#### [Job]
Exactly retype the lines from the top of the data through the line containing "scene.render.fps = FPS", leaving out every picture.

────────────────

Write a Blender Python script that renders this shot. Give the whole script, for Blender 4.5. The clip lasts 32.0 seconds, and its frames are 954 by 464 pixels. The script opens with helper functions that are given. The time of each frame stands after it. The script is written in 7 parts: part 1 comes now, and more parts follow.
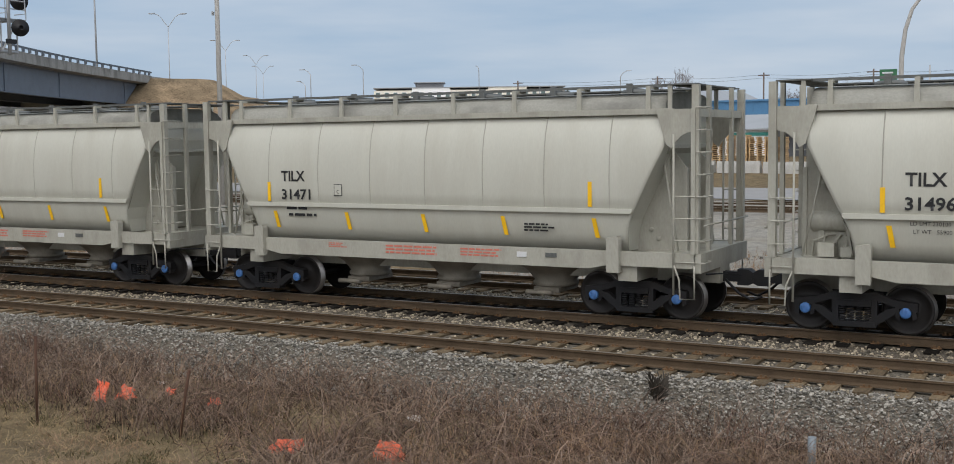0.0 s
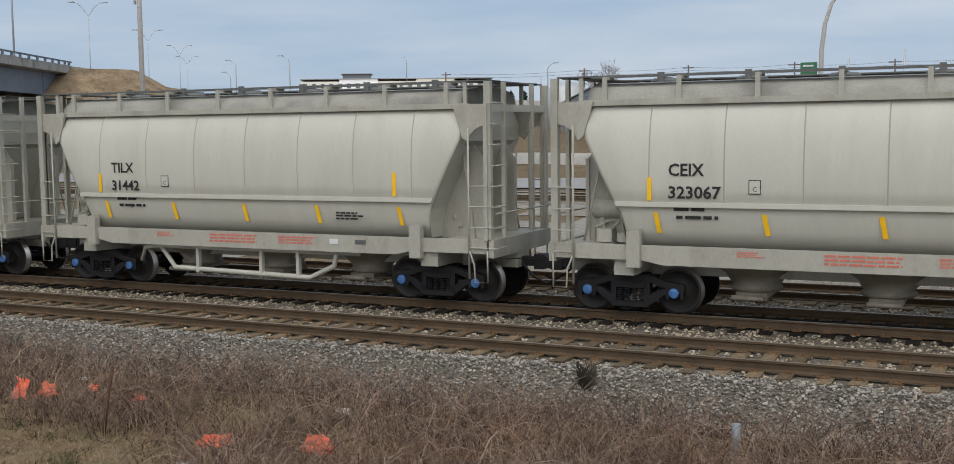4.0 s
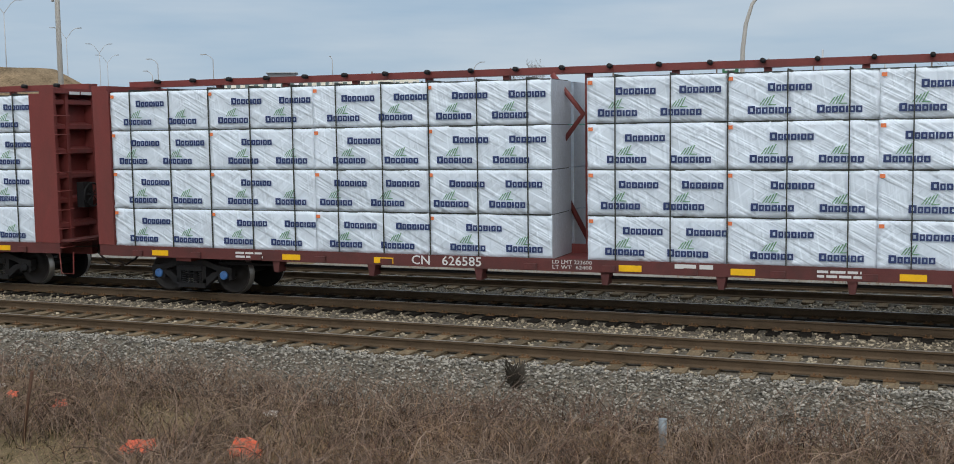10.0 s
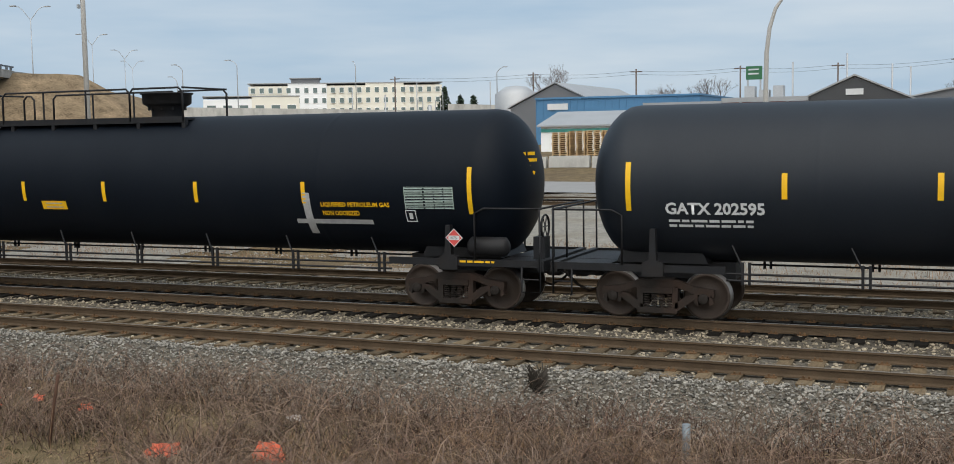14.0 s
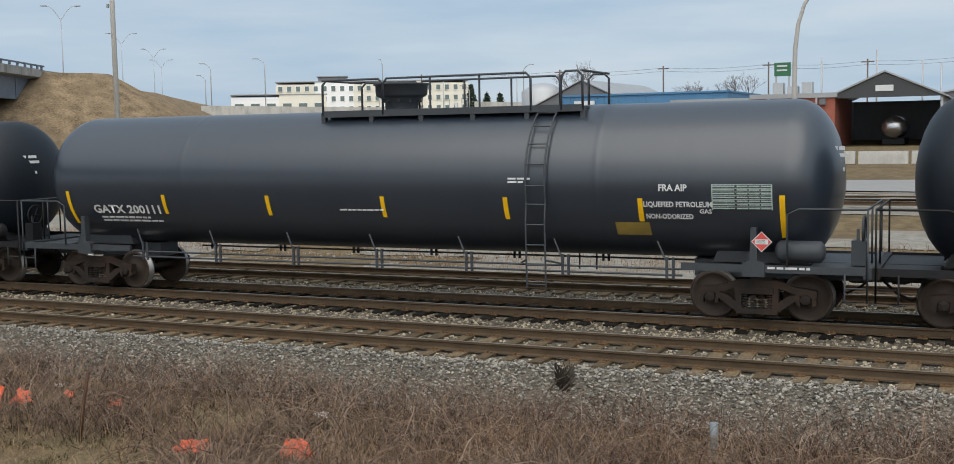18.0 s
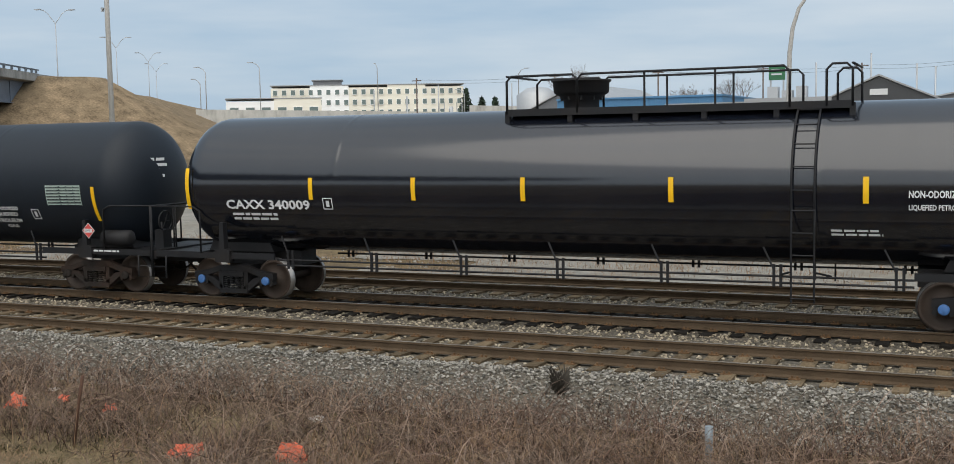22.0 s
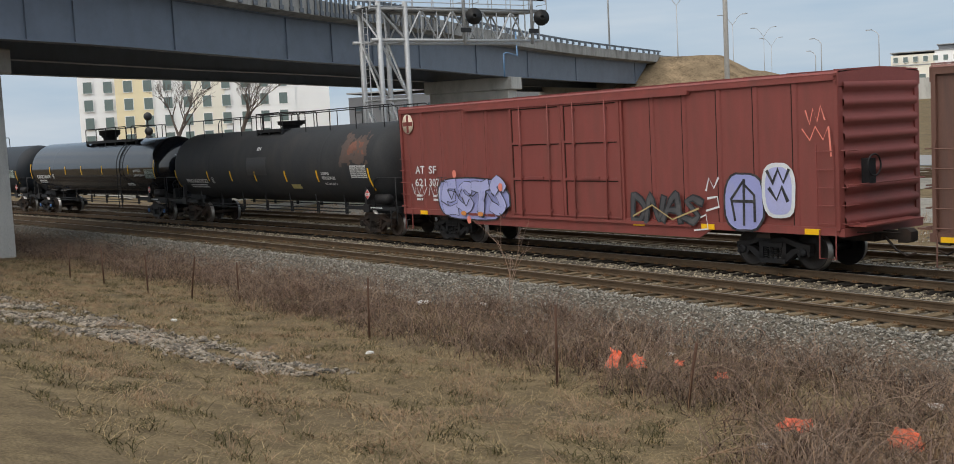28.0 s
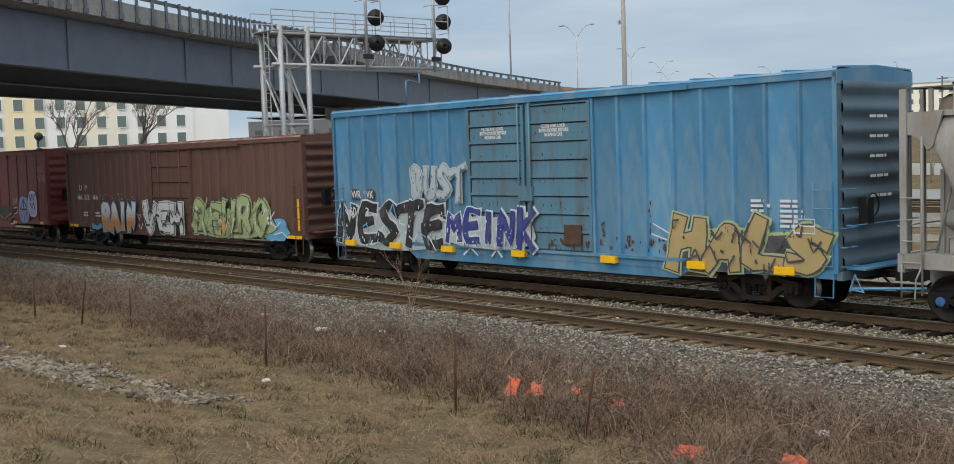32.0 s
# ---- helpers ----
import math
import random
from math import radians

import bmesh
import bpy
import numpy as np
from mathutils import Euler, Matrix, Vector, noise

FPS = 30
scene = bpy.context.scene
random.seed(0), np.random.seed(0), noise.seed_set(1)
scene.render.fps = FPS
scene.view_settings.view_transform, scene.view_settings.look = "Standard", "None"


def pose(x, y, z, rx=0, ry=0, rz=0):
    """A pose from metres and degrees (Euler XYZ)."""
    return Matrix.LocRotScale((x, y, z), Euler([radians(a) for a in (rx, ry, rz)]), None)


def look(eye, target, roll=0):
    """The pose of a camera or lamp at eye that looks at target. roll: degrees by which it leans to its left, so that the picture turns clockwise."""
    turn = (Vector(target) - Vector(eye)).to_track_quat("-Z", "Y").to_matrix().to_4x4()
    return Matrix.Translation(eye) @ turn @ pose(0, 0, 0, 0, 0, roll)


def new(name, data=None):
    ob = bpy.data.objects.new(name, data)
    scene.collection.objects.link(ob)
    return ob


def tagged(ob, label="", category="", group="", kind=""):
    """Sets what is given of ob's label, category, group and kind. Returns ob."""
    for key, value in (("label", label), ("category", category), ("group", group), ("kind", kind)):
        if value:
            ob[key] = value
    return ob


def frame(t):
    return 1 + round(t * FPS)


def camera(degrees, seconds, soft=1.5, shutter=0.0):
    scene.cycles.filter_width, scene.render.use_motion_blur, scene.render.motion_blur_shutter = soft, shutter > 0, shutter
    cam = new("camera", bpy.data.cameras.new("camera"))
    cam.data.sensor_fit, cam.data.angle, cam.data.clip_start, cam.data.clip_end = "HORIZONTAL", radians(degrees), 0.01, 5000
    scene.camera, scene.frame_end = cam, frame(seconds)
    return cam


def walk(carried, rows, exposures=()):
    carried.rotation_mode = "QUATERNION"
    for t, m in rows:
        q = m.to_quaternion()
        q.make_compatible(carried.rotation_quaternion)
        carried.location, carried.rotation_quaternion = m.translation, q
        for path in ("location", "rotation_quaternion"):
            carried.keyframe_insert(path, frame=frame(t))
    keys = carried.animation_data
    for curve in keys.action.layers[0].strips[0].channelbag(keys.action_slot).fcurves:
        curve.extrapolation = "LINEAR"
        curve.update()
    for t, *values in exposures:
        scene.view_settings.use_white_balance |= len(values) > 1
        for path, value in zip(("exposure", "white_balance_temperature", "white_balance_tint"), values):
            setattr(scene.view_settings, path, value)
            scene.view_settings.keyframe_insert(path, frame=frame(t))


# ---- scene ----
EYE_X, EYE_Y, EYE_Z = 0.0, 0.0, 3.63
cam = camera(45.93, 32.0, 0.9)
walk(cam, [
    (0.0, pose(EYE_X, EYE_Y, EYE_Z, 85.330, 0.732, 29.195)),
    (0.5, pose(EYE_X, EYE_Y, EYE_Z, 85.414, 0.695, 29.003)),
    (1.0, pose(EYE_X, EYE_Y, EYE_Z, 85.422, 0.586, 27.582)),
    (1.5, pose(EYE_X, EYE_Y, EYE_Z, 85.044, 0.481, 27.422)),
    (2.0, pose(EYE_X, EYE_Y, EYE_Z, 84.790, 0.447, 27.197)),
    (2.5, pose(EYE_X, EYE_Y, EYE_Z, 84.678, 0.375, 26.877)),
    (3.0, pose(EYE_X, EYE_Y, EYE_Z, 84.688, 0.439, 26.260)),
    (3.5, pose(EYE_X, EYE_Y, EYE_Z, 84.897, 0.529, 25.826)),
    (4.0, pose(EYE_X, EYE_Y, EYE_Z, 84.860, 0.700, 25.552)),
    (4.5, pose(EYE_X, EYE_Y, EYE_Z, 84.630, 0.807, 24.222)),
    (6.5, pose(EYE_X, EYE_Y, EYE_Z, 84.195, 0.607, 22.376)),
    (7.0, pose(EYE_X, EYE_Y, EYE_Z, 84.437, 0.562, 21.795)),
    (7.5, pose(EYE_X, EYE_Y, EYE_Z, 84.589, 0.569, 21.423)),
    (8.0, pose(EYE_X, EYE_Y, EYE_Z, 84.692, 0.604, 21.335)),
    (8.5, pose(EYE_X, EYE_Y, EYE_Z, 84.783, 0.633, 21.464)),
    (9.0, pose(EYE_X, EYE_Y, EYE_Z, 84.747, 0.747, 21.857)),
    (9.5, pose(EYE_X, EYE_Y, EYE_Z, 84.725, 0.851, 21.803)),
    (10.0, pose(EYE_X, EYE_Y, EYE_Z, 84.775, 0.817, 21.853)),
    (10.5, pose(EYE_X, EYE_Y, EYE_Z, 84.822, 0.887, 22.157)),
    (11.0, pose(EYE_X, EYE_Y, EYE_Z, 84.767, 1.010, 22.576)),
    (11.5, pose(EYE_X, EYE_Y, EYE_Z, 84.942, 0.999, 23.010)),
    (12.0, pose(EYE_X, EYE_Y, EYE_Z, 85.160, 1.046, 23.126)),
    (12.5, pose(EYE_X, EYE_Y, EYE_Z, 85.249, 1.006, 23.192)),
    (13.0, pose(EYE_X, EYE_Y, EYE_Z, 85.299, 0.968, 22.744)),
    (13.5, pose(EYE_X, EYE_Y, EYE_Z, 85.087, 0.964, 22.884)),
    (15.5, pose(EYE_X, EYE_Y, EYE_Z, 85.090, 1.063, 23.628)),
    (16.0, pose(EYE_X, EYE_Y, EYE_Z, 85.226, 1.101, 24.051)),
    (16.5, pose(EYE_X, EYE_Y, EYE_Z, 85.123, 1.106, 24.023)),
    (17.0, pose(EYE_X, EYE_Y, EYE_Z, 85.088, 1.113, 24.140)),
    (17.5, pose(EYE_X, EYE_Y, EYE_Z, 85.012, 1.040, 24.313)),
    (18.0, pose(EYE_X, EYE_Y, EYE_Z, 84.937, 1.075, 24.347)),
    (18.5, pose(EYE_X, EYE_Y, EYE_Z, 85.026, 1.094, 24.656)),
    (19.0, pose(EYE_X, EYE_Y, EYE_Z, 85.027, 1.211, 24.773)),
    (19.5, pose(EYE_X, EYE_Y, EYE_Z, 84.921, 1.171, 24.915)),
    (20.0, pose(EYE_X, EYE_Y, EYE_Z, 84.886, 1.130, 24.841)),
    (20.5, pose(EYE_X, EYE_Y, EYE_Z, 84.886, 1.133, 24.858)),
    (21.0, pose(EYE_X, EYE_Y, EYE_Z, 84.956, 1.067, 24.844)),
    (21.5, pose(EYE_X, EYE_Y, EYE_Z, 85.003, 1.015, 24.643)),
    (22.0, pose(EYE_X, EYE_Y, EYE_Z, 85.123, 1.074, 24.095)),
    (22.5, pose(EYE_X, EYE_Y, EYE_Z, 85.590, 1.087, 22.469)),
    (23.0, pose(EYE_X, EYE_Y, EYE_Z, 85.709, 1.192, 21.749)),
    (23.5, pose(EYE_X, EYE_Y, EYE_Z, 85.644, 1.396, 22.335)),
    (24.0, pose(EYE_X, EYE_Y, EYE_Z, 85.329, 1.392, 23.661)),
    (24.5, pose(EYE_X, EYE_Y, EYE_Z, 84.380, 1.746, 27.155)),
    (25.0, pose(EYE_X, EYE_Y, EYE_Z, 84.305, 2.367, 34.487)),
    (25.5, pose(EYE_X, EYE_Y, EYE_Z, 84.491, 2.607, 42.297)),
    (26.0, pose(EYE_X, EYE_Y, EYE_Z, 84.155, 2.108, 45.975)),
    (26.5, pose(EYE_X, EYE_Y, EYE_Z, 84.256, 2.252, 48.058)),
    (28.5, pose(EYE_X, EYE_Y, EYE_Z, 84.935, 2.958, 55.234)),
    (29.0, pose(EYE_X, EYE_Y, EYE_Z, 84.548, 2.789, 54.225)),
    (29.5, pose(EYE_X, EYE_Y, EYE_Z, 84.388, 2.723, 53.829)),
    (30.0, pose(EYE_X, EYE_Y, EYE_Z, 84.529, 2.538, 53.385)),
    (30.5, pose(EYE_X, EYE_Y, EYE_Z, 85.359, 2.247, 52.247)),
    (31.0, pose(EYE_X, EYE_Y, EYE_Z, 85.872, 2.013, 50.875)),
    (31.5, pose(EYE_X, EYE_Y, EYE_Z, 85.984, 1.928, 50.074)),
    (32.0, pose(EYE_X, EYE_Y, EYE_Z, 86.059, 1.874, 49.504)),
], [(0.0, 0.0, 6550.0, 12.5), (4.5, 0.0, 6550.0, 12.5), (6.8, -0.03, 6560.0, 9.5), (11.0, -0.03, 6560.0, 9.5), (12.5, 0.12, 6660.0, 9.5), (25.0, 0.12, 6660.0, 9.5), (26.5, 0.1, 6760.0, 10.5), (28.5, 0.08, 6850.0, 11.5), (32.0, 0.05, 6750.0, 9.5)])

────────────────

#### [Answer]
Write a Blender Python script that renders this shot. Give the whole script, for Blender 4.5. The clip lasts 32.0 seconds, and its frames are 954 by 464 pixels. The script opens with helper functions that are given. The time of each frame stands after it. The script is written in 7 parts: part 1 comes now, and more parts follow.
0.0 s
4.0 s
10.0 s
14.0 s
18.0 s
22.0 s
28.0 s
32.0 s
# ---- helpers ----
import math
import random
from math import radians

import bmesh
import bpy
import numpy as np
from mathutils import Euler, Matrix, Vector, noise

FPS = 30
scene = bpy.context.scene
random.seed(0), np.random.seed(0), noise.seed_set(1)
scene.render.fps = FPS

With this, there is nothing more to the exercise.